Angels (they say) brought the fam'd chapel there,
And bore the sacred load in triumph through the air.
'Tis surer much they brought thee there, and they,
And thou, their charge, went singing all the way.

Pardon, my Mother Church, if I consent
That angels led him when from thee he went,
For even in error sure no danger is
When join'd with so much piety as his.
Ah, mighty God, with shame I speak't, and grief,
Ah that our greatest faults were in belief!
And our weak reason were even weaker yet,
Rather than thus our wills too strong for it.
His faith perhaps in some nice tenents might
Be wrong; his life, I'm sure, was in the right.
And I myself a Catholic will be,
So far at least, great saint, to pray to thee.

Hail, bard triumphant! and some care bestow
On us, the poets militant below!
Oppos'd by our old enemy, adverse chance,
Attack'd by envy, and by ignorance,
Enchain'd by beauty, tortured by desires,
Expos'd by tyrant Love to savage beasts and fires.
Thou from low earth in nobler flames didst rise,
And like Elijah, mount alive the skies.
Elisha-like (but with a wish much less,
More fit thy greatness, and my littleness)
Lo here I beg (I whom thou once didst prove
So humble to esteem, so good to love)
Not that thy spirit might on me doubled be,
I ask but half thy mighty spirit for me;
And when my Muse soars with so strong a wing,
'Twill learn of things divine, and first of thee to sing.

— —Abraham Cowley

"On the Death of Mr. Crashaw" is an elegy by English poet Abraham Cowley in commemoration of his friend Richard Crashaw's death. First published in 1656, it is considered by literary critics as one of Cowley's greatest poems.

==Synopsis==
The poem celebrates the life of Richard Crashaw, who is described as "Poet and Saint". The narrator suggests that Crashaw's poems have a heavenly quality. He remarks that his "songs" bring poetry "nobly back to their Holy Land" and that they will be sung with the angel "ayres divine".

==Analysis==
David Trotter writes that the opening lines single "(Crashaw) out from the throng of profane poets", whereas throughout the rest of the poem, Crashaw's "saintliness" is contrasted with the "weaker—sometimes false—codes" and "relative homelessness" of the narrator. For instance, the narrator expresses his "despair at the single dimension of modern concerns" due to the use of the "weak parenthesis" in "(Vain men!)". N. K. Sugimura suggests that Cowley "may well have been paying homage to how Crashaw's lived appropriation of Counter-Reformation spirituality had succeeded in raising his particular strain of English devotional poetry." The poem also alludes to the Catholic "shrine" in Loretto at which Crashaw worked as a Catholic poet for merely three months before his death; Crashaw had previously been secretary to Italian Cardinal Giovanni Battista Maria Pallotta under the recommendation of Henrietta Maria.

==Publication history==
Richard Crashaw died on 21 August 1649. According to Cowley's biographer Arthur Nethercot, "On the Death of Mr. Crashaw" was only written some two years after Crashaw's death. It was originally composed on a single sheet of paper measuring 434 × 323 mm; the sheet was folded into half and the poem occupies three of the four pages. The completed elegy was included as the final and most recent poem in Miscellanies, published in 1656.

==Reception==
The elegy has been considered to be one of Cowley's "finest poems". According to Jelena Krostovic, it is "universally admired for its stately mood". Reportedly one of his "clear personal favourites" among the poems in Miscellanies, Samuel Johnson wrote that it "apparently excels" all the other poems in the collection, adding that it contains "beauties which common authors
may justly think not only above their attainment, but above their ambition." John Buxton called the poem "sensitive and judicious".

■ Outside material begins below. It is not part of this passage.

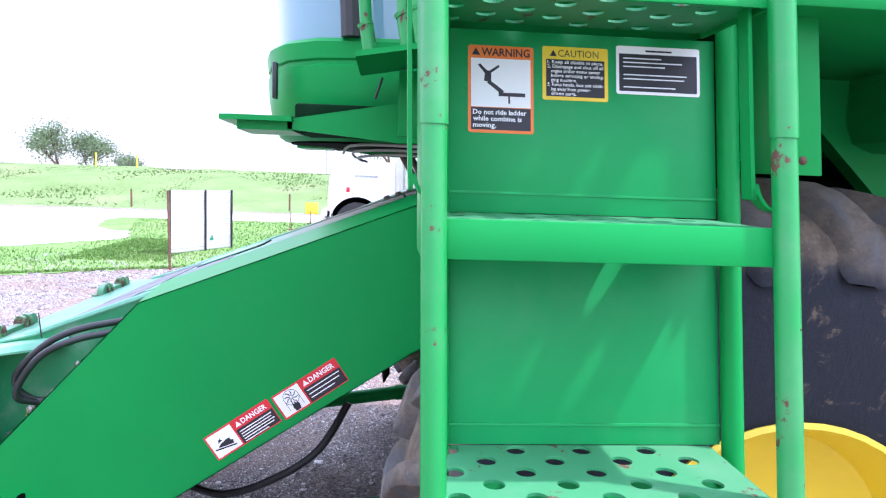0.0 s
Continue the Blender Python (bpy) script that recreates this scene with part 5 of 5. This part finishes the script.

In Epistle III of An Essay on Man, Alexander Pope denounces religious partisanship. He writes that one "can't be wrong whose life is in the right", alluding to Cowley's "tolerant" comment in "On the Death of Mr. Crashaw" that Crashaw's Catholicism may have "harmlessly diverged" from Cowley's "Mother Church": "His Faith perhaps in some nice Tenets might/Be wrong; his Life, I'm sure, was in the right".